Молитвенное “боже”, готовность смиренно и молча страдать перехлестывается с категорическим отказом терпеть неразрешенные и неразрешимые “проблемы”, которые – в духе приписанного Сталину афоризма “нет человека – нет проблемы” – явно возведены к живому материалу для истребления. Возвращаясь к той “буферной” или, скорее, все-таки “проводниковой” поэтике, что лежит между “театром жестокости” Давыдова и его экспрессионистской прародиной: “парижская нота” названа прямо, но скрывается ли нечто столь же конкретное и за альтернативой? Вот-вот, именно там и затаилось имя, просящееся с Давыдовым в один абзац, – Павел Зальцман. У него есть написанная в годы войны “Фашистская песня” – сплошной “сладостный вой”, сквозь который слышен ужас автора перед силой, что “вооружила”: “Мы на добро положим / Во весь свой рост, / Мы разуму намажем / Песка под хвост. <…> Мы спустим с веры / Ее штаны. / Убийцы, воры, / Орда шпаны”. Помимо очевидного сходства приемов (неточная рифма и т.п.), у Зальцмана и Давыдова слова держатся вместе одним и тем же сверхпрочным составом – злостью. Злостью на мир за то, что в нем нет Бога. Злостью на Бога за то, что не принимает вызов, не желает увидеть Иова в человеке XX и XXI столетий от Р.Х.
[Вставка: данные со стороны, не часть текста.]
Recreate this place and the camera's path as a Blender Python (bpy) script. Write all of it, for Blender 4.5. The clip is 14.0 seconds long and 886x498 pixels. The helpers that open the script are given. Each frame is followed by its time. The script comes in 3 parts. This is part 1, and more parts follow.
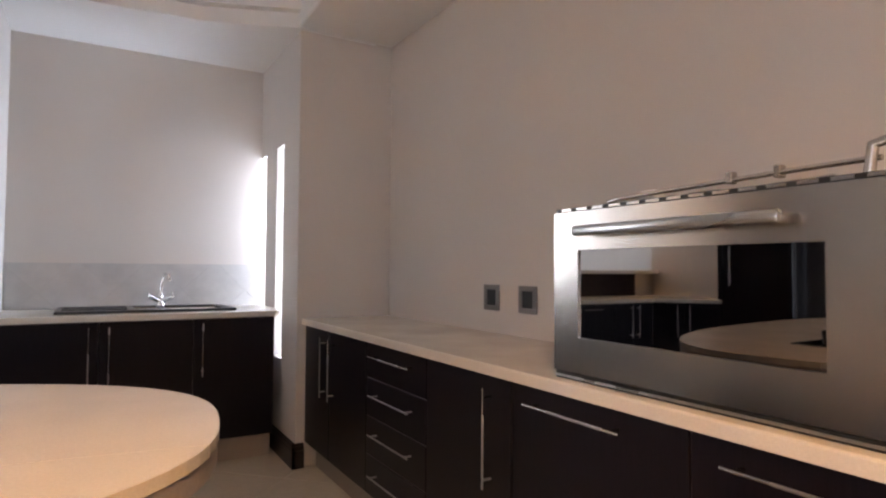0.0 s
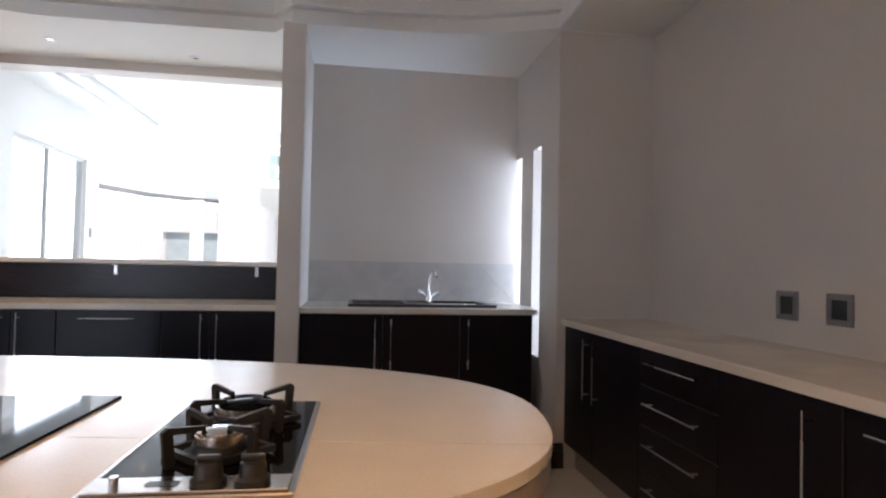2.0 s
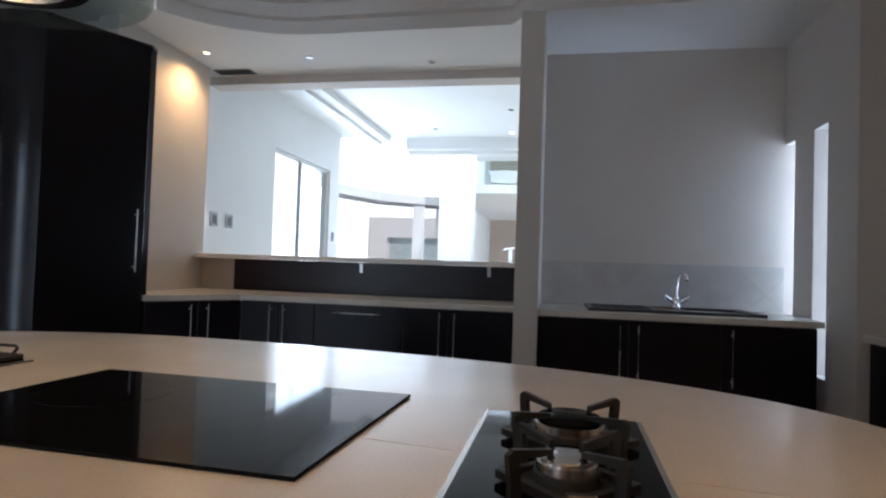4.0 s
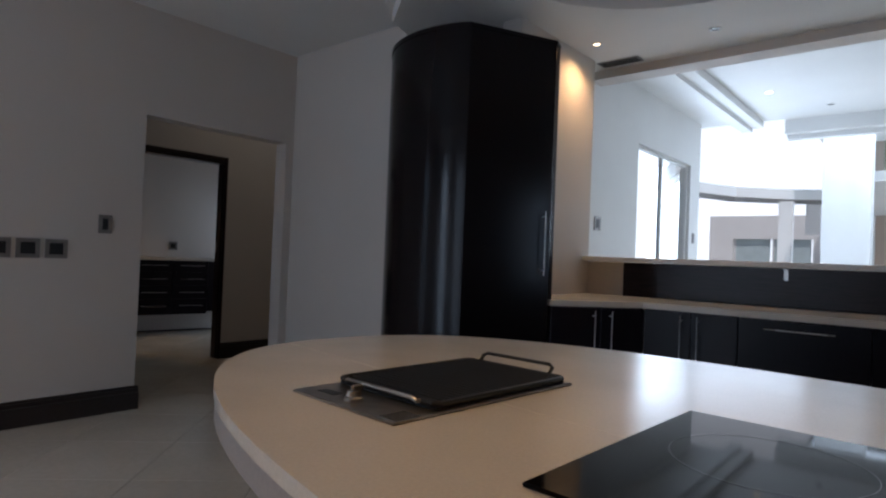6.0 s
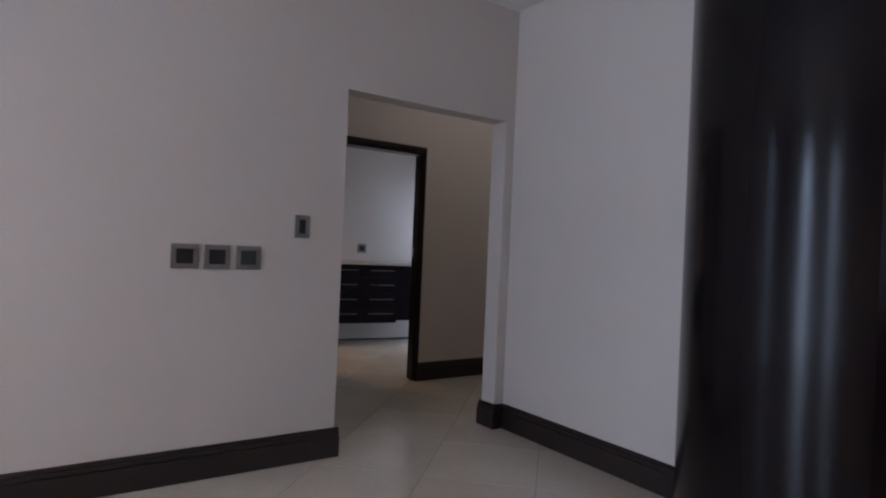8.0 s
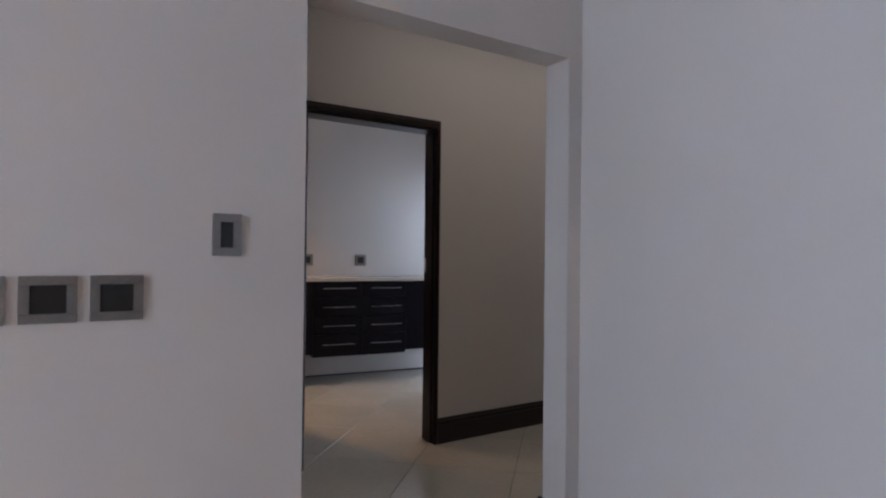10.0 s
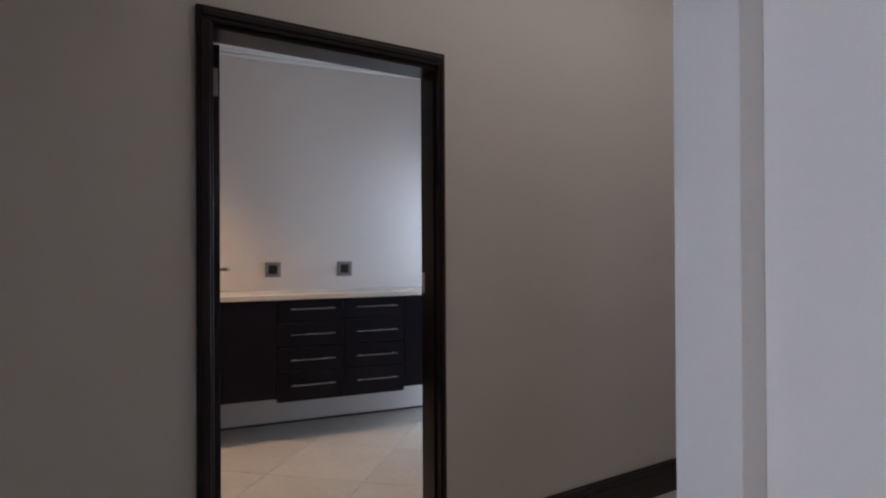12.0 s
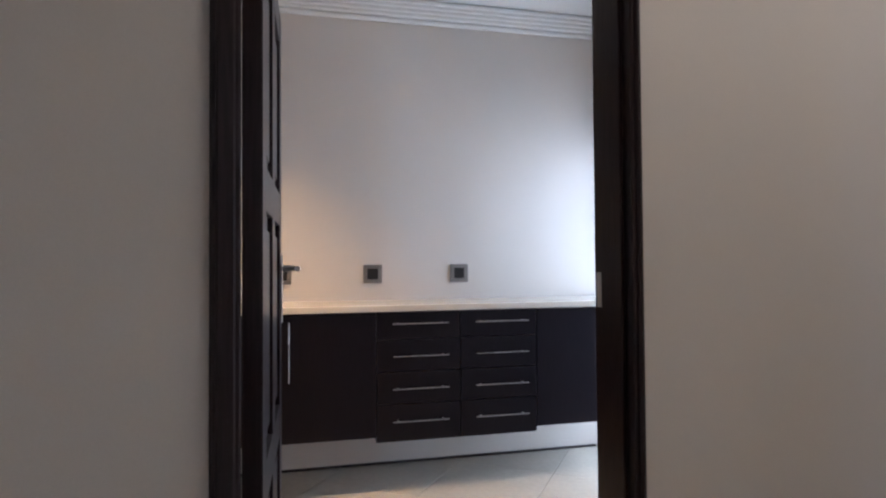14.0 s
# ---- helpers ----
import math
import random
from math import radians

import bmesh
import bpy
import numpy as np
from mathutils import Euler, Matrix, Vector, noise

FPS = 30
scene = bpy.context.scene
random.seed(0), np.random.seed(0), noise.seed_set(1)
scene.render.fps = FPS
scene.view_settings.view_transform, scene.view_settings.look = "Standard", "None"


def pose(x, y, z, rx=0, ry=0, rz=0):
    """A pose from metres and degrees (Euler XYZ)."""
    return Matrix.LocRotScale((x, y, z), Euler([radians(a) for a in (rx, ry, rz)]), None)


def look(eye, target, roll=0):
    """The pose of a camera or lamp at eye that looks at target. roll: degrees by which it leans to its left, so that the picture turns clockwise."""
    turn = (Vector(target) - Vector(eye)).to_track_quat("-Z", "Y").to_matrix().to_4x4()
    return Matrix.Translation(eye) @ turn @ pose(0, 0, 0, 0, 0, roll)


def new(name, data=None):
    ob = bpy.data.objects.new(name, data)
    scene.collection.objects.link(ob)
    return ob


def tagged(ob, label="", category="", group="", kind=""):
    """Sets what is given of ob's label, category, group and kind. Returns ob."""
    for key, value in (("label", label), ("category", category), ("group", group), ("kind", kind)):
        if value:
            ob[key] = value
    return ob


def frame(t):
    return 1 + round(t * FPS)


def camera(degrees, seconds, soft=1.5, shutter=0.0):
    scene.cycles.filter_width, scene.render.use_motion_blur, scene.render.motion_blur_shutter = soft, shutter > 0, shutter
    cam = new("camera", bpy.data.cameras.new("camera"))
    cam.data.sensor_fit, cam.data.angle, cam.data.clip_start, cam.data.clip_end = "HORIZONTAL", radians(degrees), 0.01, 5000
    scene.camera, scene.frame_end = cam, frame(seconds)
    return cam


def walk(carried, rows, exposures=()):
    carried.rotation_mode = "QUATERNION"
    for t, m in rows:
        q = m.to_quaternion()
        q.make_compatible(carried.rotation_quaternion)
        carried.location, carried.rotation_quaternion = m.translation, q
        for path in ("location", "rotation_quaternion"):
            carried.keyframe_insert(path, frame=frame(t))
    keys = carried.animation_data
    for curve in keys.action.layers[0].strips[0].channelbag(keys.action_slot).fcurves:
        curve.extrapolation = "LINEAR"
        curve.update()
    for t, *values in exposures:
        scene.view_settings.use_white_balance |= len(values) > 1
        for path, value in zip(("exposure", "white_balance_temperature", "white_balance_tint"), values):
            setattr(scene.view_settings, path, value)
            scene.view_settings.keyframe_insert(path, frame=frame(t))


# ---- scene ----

Смерть – только одно из имен трансцендентного, к встрече с которым лирический герой готовится и которое ненавидит и не понимает: “Пусть смерти нет но я ее боюсь / ну то есть ненавижу и любуюсь”. Вечность срывает “с насиженного места”, изымает из единственно знакомого, единственно надежного мира простых маленьких вещей – в пользу той “мировой основы”…

…где хождение монет и проливные дожди

абсурдны в равной мере как и связки бубликов или баранок

или хризолитовые поделки увиденные некогда кем-то

в одном из музеев…

И хотя выбор между конечным и бесконечным, ямой и бездной субъект Давыдова совершает будто бы в пользу первого как привычного и понятного, все же что-то задерживает его на пороге полной определенности, “между призрачной надеждой / и торжественным концом”. Допущение, едва возникнув, лопается. Неуверенность, непрописанность, зыбкость отодвигают всю ясность отчаяния.

кит всегда слона сильнее –

посмотрите на весы

мир себе игрушку склеил

непредвиденной красы

мама, папа, что за чудо:

хоть огромен, но макет

сотворил махину эту

тот, кого, возможно, нет

Зыбкость достигается синтаксическим разладом – например, в приведенном тексте, нарочито неуклюже имитирующем бесхитростный стих “для самых маленьких”. Он как будто переписан детской рукой, “потерявшей” часть знаков препинания – но потерявшей избирательно. Отсутствие знака (допустим, восклицательного, спровоцированного приглашением подивиться чуду) на стыке “макет / сотворил” позволяет невольно прочесть слова “макет” и “сотворил” как подлежащее и сказуемое в одной синтагме. Склоняя, таким образом, стрелку от “возможно” к “нет”.

Бросаются в глаза частые указательные, “отстраняющие” местоимения: ТЕ, ТО. Бог – предпочтительнее “неведомый”, “Некто”, который “смотрит вниз”. Все главное недоговорено, не названо, а лишь обозначено, невнятно и недоверчиво. Есть тот (Тот), “кого, возможно, нет”, и если есть, то как к нему (Нему) относиться? Как к Тому, кто благословляет “сладостный вой” и ковровые бомбардировки? Или как к Тому, кто услышит вопль “боже”? Не мудрее ли как просто к Тому?..

в камне ли в воде ли

всегда и все при деле

кроме как на кромке

где смыслы ломки

 

там сидит сплошное То

невнятное какое-то

у него ни дна ни неба

ни ботинок ни пальто

“Перекошенность” речи у Давыдова не столько иллюстрация к вселенской дисгармонии, сколько аргумент в пользу ее признания. Корявость как будто бы “головной” поэзии Давыдова не служит инструментом холодного сарказма; она – застывшая гримаса, последствие пронесшегося эмоционального смерча. Ирина Сурат, осмысляя знаменитое мандельштамовские “дикое мясо”, указывает на главное: в “диком мясе” важно не то, что оно “дикое”, а то, что оно нарастает на ране[1]. На глубокой – в бездну – ране выросло косноязычие Давыдова. Нам не рожи строят, паясничая или дразня; на нас глядит лицо, перекошенное тиком. Философическая отстраненность вывернута наизнанку: субъект, который “едва передвигает ноги”, субъект-доходяга, перебирающийся из области умствования в область молитвы.

Поэтика Давыдова с годами претерпевает изменения: речь выравнивается, уходят экспрессия, намеренно “сырой” жест. Никуда не уходит боль, разве что от нее меньше скрежещут зубами, а больше зубы стискивают. И это не та лирическая боль, к которой читатель может подключиться, если пожелает, а на самом деле и прежде всего о нем, о читателе, боль, о том Каждом, за которым приходят в конце известного моралите, чтобы конечное помнило свое место. Слово Давыдова берет на себя неблагодарный (читатель редко склонен благодарить за растравленную душу – независимо от цели растравы) труд дотянуться до самого дна и как следует ощупать его. Или до неба – дабы убедиться, что оно не дно.



[1] И. Сурат. Смерть поэта: Мандельштам и Пушкин // Пушкинский сборник / Сост.: Игорь Лощилов, Ирина Сурат. – М.: Три квадрата, 2005.